JANUARY 13, 2011
Alcohol Consumption Levels Linked to Increased Risk of Dementia
The Journal of Alzheimer’s Disease published a new study on alcohol consumption that offers an interesting look at how individuals who binge drink— and those who don’t touch alcohol at all— are somehow in the same boat. The study, conducted at the University of Turku, University of Helsinki, and the National Institute for Health and Welfare in Finland, revealed that midlife consumption of alcohol is related to the risk of dementia some 20 years later. Researchers found that both abstainers and heavy drinkers have a greater risk for cognitive impairment than light drinkers.
The level of drinking was defined as heavy when an individual drank a bottle of wine on a single occasion on at least a monthly basis. This level of drinking doubled the risk of cognitive impairment, according to the research. Passing out because of a heavy binge episode also increased the risk of developing subsequent cognitive impairment.
The study concluded that the pattern by which alcohol was consumed had an effect on the risk of cognitive impairment. Researchers will continue to look at the relationship of no alcohol consumption as well as heavy alcohol consumption as it relates to health risks later in life.

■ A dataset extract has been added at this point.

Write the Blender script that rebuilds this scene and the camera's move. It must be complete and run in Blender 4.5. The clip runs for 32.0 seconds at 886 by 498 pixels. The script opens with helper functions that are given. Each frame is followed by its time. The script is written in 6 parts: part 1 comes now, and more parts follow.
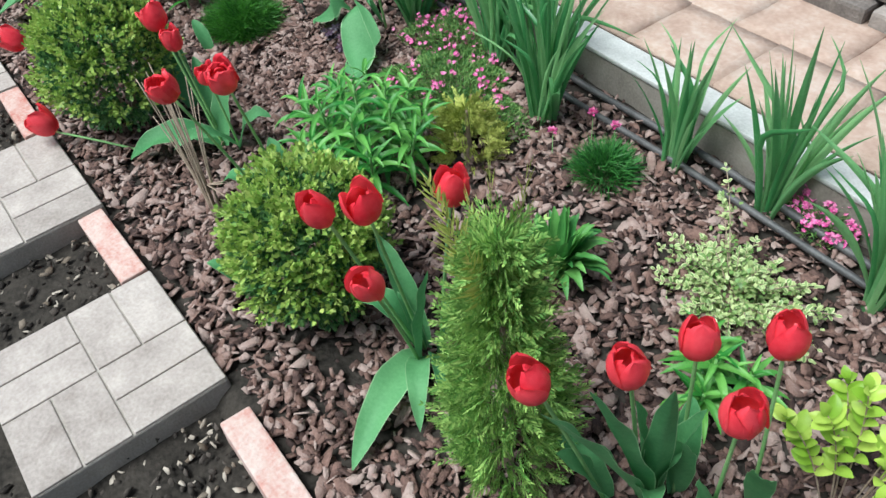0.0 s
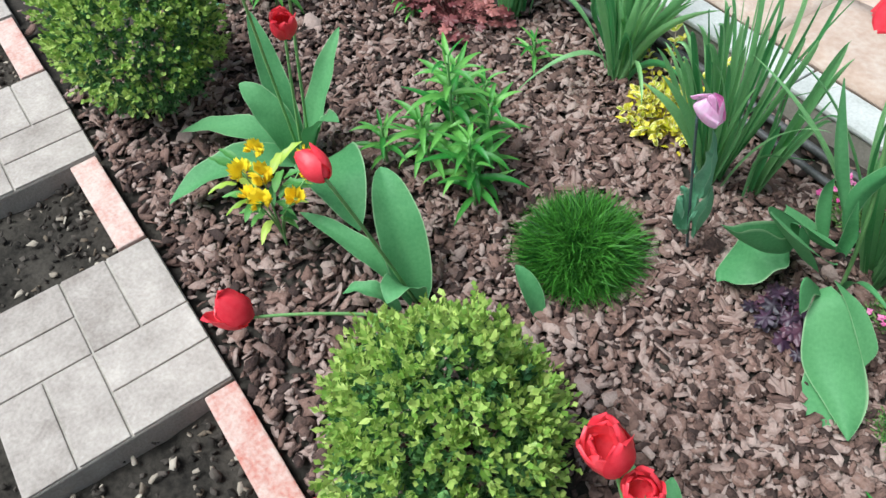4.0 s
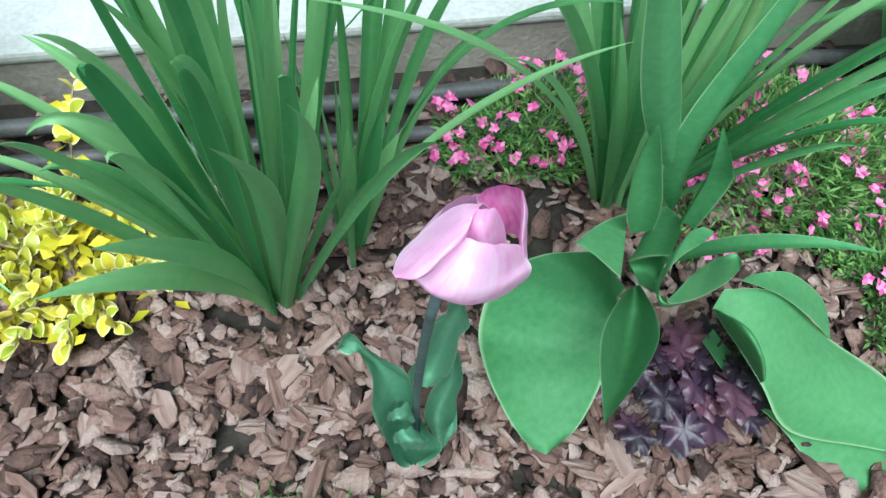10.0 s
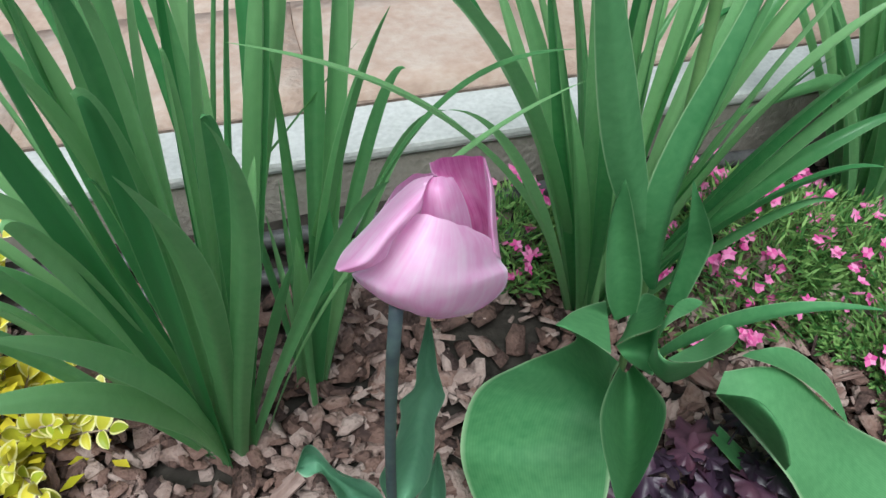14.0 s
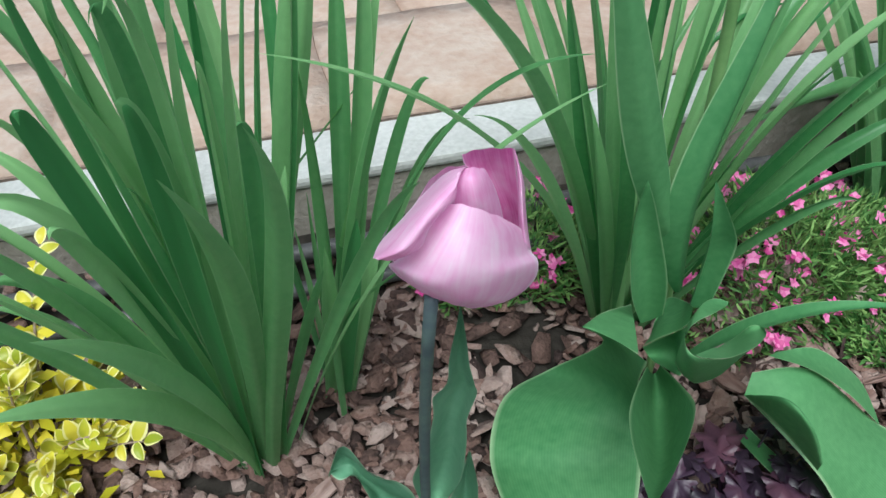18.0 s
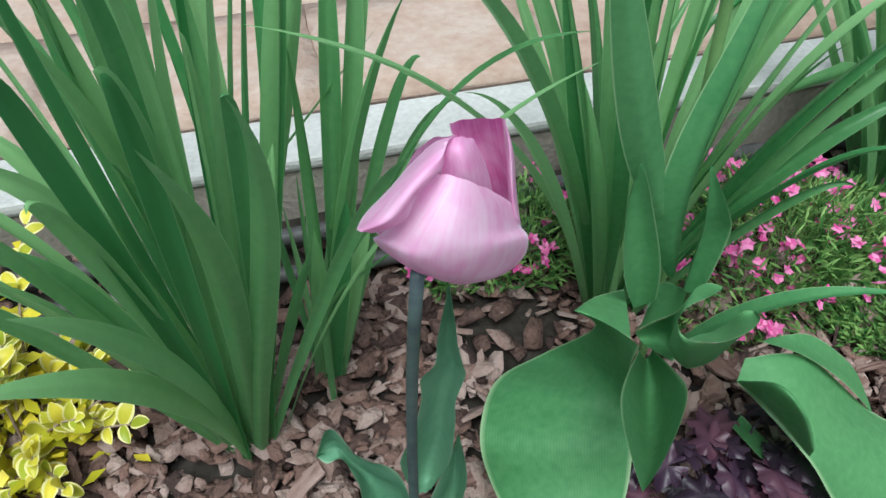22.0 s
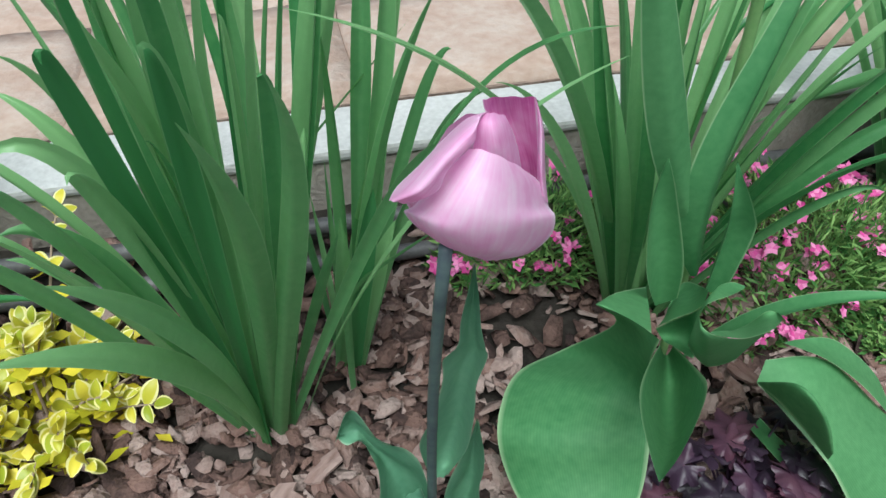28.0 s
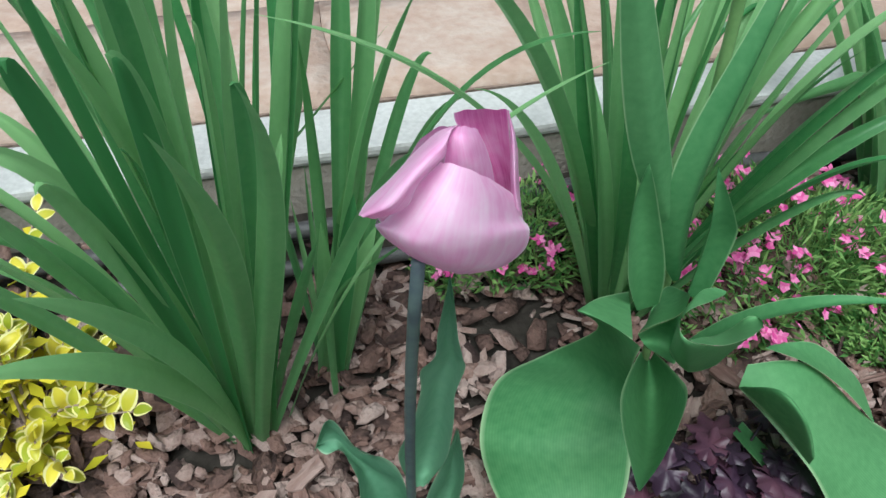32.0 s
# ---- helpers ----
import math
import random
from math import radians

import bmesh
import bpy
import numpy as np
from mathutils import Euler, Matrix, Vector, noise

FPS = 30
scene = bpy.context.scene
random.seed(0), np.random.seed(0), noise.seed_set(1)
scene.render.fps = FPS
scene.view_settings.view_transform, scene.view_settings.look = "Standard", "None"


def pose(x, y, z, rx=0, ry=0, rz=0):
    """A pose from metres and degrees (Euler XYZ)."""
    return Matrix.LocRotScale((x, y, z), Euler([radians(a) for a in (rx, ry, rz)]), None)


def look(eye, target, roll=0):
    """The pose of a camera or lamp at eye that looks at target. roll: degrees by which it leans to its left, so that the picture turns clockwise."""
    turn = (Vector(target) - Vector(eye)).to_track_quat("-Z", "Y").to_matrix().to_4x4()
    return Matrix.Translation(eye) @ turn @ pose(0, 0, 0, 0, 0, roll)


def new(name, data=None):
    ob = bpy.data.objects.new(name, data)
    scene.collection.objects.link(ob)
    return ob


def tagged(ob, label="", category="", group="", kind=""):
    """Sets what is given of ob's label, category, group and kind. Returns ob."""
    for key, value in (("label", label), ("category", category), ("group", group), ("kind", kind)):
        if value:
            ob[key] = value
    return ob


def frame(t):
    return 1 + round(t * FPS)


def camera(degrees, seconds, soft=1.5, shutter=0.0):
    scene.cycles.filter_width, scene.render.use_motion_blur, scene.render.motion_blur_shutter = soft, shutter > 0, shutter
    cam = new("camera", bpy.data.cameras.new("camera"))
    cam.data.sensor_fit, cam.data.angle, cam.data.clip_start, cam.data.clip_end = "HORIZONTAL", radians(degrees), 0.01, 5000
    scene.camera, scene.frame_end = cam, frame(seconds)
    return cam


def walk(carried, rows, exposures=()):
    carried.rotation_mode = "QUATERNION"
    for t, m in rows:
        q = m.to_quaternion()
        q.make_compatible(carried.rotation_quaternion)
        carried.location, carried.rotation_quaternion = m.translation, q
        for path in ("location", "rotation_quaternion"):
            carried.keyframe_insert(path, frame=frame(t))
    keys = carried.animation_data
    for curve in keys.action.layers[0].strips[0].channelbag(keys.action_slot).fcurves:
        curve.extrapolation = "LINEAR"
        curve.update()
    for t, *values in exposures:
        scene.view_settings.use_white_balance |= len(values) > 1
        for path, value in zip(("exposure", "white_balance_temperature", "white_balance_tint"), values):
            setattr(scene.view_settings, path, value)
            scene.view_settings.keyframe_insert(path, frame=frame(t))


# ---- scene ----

Alzheimer’s Risk May Be Greater Due to Pesticide Exposure
People who work with pesticides for a living are at risk for Alzheimer’s disease (AD) later in life due to the repeated exposure, according to a study reported last spring in Neurology. The occupations that utilize organophosphate and organochlorine pesticides, which inhibit acetylcholinesterase at synapses in the somatic, autonomic, and central nervous systems and may have lasting effects on the nervous system, put individuals at greater risk than the general population. The study covered 14- plus years, with information collected from participants regarding a wide range of factors that potentially modify the risk for AD.
Connections to both dementia and AD were uncovered in the study, conducted by Kathleen M. Hayden, PhD, Duke University Medical Center, using data from the Cache County Study of Memory Health and Aging. Residents in an agricultural community in Cache County, Utah were the subjects of this study, which was designed to study the environmental and genetic risk factors for Alzheimer’s disease.
More research is needed in this new area of study where the exposure to pesticides and its effect on the potential risk for dementia or AD is examined, according to the researchers.
Computers Can Enhance Memory for Early and Middle Stage Alzheimer’s Patients
Melabev Centers in Jerusalem, Israel, provide day care for older patients with Alzheimer’s symptoms. A recent innovation in a computer program here shows new promise for those patients who display early and middle stage Alzheimer’s.
There is considerable interest in this computer program, as a delegation from the Alzheimer’s Foundation of America is scheduled to visit one of the centers this month to observe the computer innovation as well as other art and sensory therapy that the facilities have been working on to enhance the quality of life of their patients.
The computer program was based on a decade of testing and refining. A recent study at Ben-Gurion University of the Negev showed that using the system—called “Savion”—for 30 minutes twice daily over 4 weeks improved the participants’ global cognition, language skills, memory, and organizational aptitude. The program focuses primarily on stimulating and stabilizing long-term memory skills.
“Through memory-enhancing training, Savion slows down the mental deterioration associated with Alzheimer’s, with overall improvements made to the patients’ memory and information processing skill, “ said Motti Zelikovitch, general director of Melabev.
Melabev gerontologist Rakel Berenbaum noted, “We now suspect that a certain level of neuron plasticity does exist in Alzheimer’s patients, enabling people to acquire new computer skills.” The program is available in a range of languages, including English, Hebrew, Russian, and Greek, with Arabic and French interfaces to follow.